WRITTEN PROBLEM: Copy out each line of the material in which the word "finishes" appears.

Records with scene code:

[BEGIN]

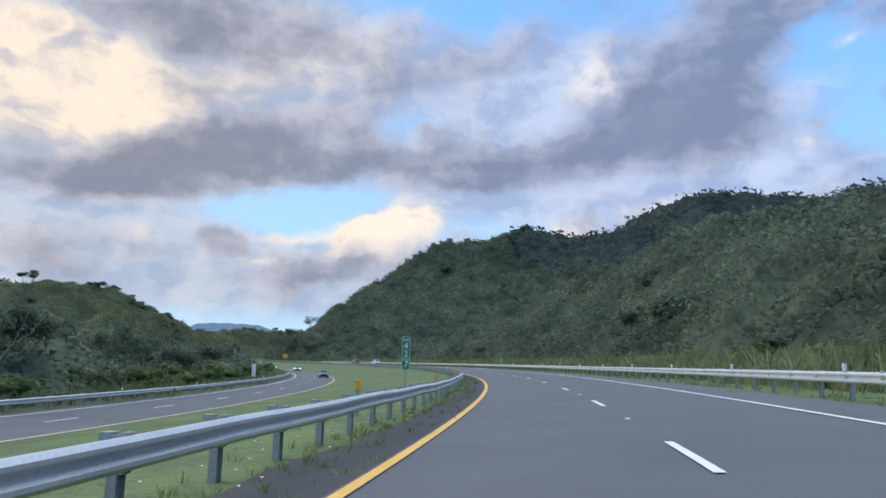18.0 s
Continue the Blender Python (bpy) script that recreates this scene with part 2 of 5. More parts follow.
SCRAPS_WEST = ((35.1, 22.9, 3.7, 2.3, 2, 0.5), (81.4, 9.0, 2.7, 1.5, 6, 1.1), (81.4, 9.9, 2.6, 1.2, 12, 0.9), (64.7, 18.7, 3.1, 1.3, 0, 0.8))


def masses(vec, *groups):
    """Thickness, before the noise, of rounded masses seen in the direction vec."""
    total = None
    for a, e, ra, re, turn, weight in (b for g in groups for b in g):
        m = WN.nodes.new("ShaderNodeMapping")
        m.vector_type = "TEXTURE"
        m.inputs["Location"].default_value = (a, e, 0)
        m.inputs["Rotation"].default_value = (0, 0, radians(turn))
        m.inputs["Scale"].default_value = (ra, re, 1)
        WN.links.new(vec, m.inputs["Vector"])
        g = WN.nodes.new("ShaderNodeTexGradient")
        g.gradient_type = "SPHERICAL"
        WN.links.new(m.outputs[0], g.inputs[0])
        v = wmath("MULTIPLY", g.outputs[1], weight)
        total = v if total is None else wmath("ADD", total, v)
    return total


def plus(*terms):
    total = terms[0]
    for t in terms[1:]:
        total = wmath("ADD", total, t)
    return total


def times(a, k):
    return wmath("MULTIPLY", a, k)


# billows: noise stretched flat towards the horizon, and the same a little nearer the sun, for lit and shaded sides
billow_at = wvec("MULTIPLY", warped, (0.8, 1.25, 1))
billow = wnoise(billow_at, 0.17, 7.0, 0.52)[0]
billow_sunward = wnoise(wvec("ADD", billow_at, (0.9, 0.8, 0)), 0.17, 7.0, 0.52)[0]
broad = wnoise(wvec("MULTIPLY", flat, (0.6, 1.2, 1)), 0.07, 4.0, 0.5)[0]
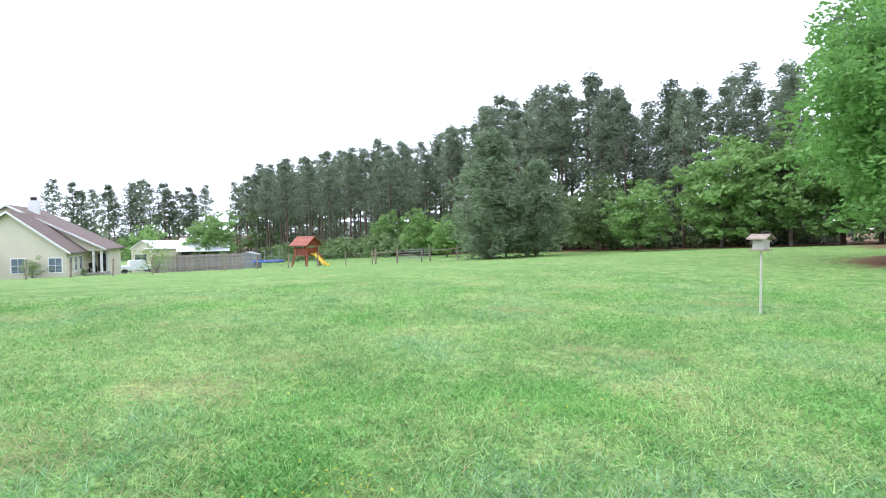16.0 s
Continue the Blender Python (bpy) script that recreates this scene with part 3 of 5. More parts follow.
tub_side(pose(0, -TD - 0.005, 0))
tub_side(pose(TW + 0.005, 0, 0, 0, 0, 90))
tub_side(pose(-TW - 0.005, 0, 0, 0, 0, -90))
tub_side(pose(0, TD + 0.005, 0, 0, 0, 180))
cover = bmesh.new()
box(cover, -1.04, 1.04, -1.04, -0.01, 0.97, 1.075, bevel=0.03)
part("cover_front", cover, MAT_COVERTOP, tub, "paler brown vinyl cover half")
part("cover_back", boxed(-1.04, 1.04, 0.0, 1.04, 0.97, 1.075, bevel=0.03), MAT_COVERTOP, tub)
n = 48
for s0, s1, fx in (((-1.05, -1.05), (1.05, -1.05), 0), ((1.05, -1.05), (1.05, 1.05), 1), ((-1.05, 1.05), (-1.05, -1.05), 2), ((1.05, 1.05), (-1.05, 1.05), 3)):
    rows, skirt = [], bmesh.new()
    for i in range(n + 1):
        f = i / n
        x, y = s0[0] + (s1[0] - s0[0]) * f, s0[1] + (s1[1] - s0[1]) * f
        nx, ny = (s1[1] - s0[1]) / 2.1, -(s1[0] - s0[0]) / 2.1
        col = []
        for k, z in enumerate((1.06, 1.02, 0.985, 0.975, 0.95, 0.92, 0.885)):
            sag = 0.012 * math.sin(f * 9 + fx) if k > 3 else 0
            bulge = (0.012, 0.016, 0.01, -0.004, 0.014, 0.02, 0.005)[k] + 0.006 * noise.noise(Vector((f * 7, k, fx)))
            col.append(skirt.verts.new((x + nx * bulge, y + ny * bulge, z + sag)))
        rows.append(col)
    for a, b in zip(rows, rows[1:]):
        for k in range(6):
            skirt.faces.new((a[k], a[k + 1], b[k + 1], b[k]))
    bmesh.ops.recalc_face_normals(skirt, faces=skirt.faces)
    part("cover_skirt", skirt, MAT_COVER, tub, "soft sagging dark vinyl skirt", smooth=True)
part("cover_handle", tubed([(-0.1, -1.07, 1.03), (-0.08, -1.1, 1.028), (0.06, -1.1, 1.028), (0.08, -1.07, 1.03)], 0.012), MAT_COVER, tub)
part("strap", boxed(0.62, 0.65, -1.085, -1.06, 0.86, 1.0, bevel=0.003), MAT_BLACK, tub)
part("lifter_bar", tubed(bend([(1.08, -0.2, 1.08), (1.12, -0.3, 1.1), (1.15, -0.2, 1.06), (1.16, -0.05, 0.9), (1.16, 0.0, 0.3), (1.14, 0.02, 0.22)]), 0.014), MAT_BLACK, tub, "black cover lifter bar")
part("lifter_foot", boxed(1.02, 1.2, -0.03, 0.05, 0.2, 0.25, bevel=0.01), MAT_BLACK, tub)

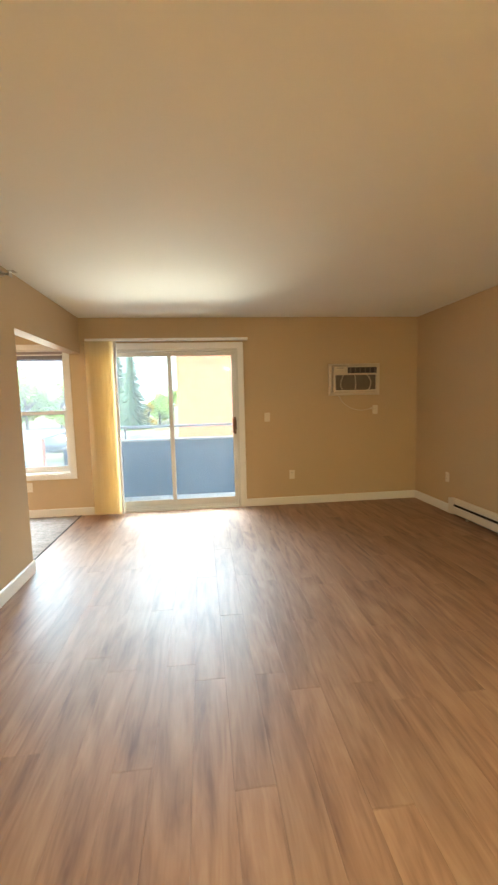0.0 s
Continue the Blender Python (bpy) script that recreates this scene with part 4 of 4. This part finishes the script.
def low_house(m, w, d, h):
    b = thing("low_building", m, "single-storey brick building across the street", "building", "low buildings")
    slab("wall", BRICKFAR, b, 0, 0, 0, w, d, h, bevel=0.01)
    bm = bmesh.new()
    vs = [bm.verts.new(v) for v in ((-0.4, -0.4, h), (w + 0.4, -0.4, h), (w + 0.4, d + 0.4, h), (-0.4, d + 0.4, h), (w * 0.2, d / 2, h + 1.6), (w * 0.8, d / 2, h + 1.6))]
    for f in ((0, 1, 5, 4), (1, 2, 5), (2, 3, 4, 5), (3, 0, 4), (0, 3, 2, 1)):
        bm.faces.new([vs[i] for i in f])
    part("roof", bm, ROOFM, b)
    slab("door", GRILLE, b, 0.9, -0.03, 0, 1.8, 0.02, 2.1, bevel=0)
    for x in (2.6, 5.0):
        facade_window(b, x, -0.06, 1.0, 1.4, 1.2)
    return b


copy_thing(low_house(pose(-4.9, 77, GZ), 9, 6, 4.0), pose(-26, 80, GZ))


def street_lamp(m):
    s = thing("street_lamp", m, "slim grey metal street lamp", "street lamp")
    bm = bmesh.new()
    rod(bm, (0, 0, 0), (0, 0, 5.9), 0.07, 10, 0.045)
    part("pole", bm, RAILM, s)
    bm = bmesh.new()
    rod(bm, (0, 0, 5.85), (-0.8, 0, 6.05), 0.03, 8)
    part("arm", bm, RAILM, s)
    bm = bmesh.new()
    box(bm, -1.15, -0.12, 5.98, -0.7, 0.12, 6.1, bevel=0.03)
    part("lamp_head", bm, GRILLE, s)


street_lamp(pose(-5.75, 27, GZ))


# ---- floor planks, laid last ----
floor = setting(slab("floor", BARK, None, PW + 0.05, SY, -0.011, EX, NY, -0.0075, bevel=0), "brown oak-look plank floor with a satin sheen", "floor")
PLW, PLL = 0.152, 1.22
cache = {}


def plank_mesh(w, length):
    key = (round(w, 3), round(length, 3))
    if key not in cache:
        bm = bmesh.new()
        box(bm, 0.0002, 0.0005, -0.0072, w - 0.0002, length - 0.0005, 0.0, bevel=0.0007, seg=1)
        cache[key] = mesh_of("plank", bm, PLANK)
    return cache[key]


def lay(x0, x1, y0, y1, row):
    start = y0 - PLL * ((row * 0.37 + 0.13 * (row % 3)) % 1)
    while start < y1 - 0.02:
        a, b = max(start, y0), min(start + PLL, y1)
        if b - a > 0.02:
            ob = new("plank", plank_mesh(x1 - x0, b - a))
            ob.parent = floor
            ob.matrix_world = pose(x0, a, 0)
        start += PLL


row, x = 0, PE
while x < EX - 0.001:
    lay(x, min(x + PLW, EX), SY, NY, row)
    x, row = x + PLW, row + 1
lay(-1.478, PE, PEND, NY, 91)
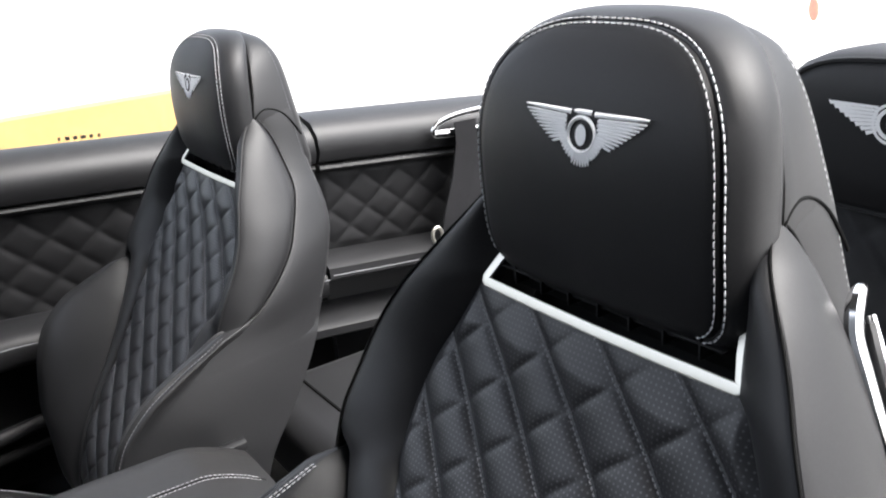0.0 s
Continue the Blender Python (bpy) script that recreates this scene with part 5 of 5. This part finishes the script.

[END]

FULL OUTPUT:
Continue the Blender Python (bpy) script that recreates this scene with part 4 of 4. This part finishes the script.
Continue the Blender Python (bpy) script that recreates this scene with part 5 of 5. This part finishes the script.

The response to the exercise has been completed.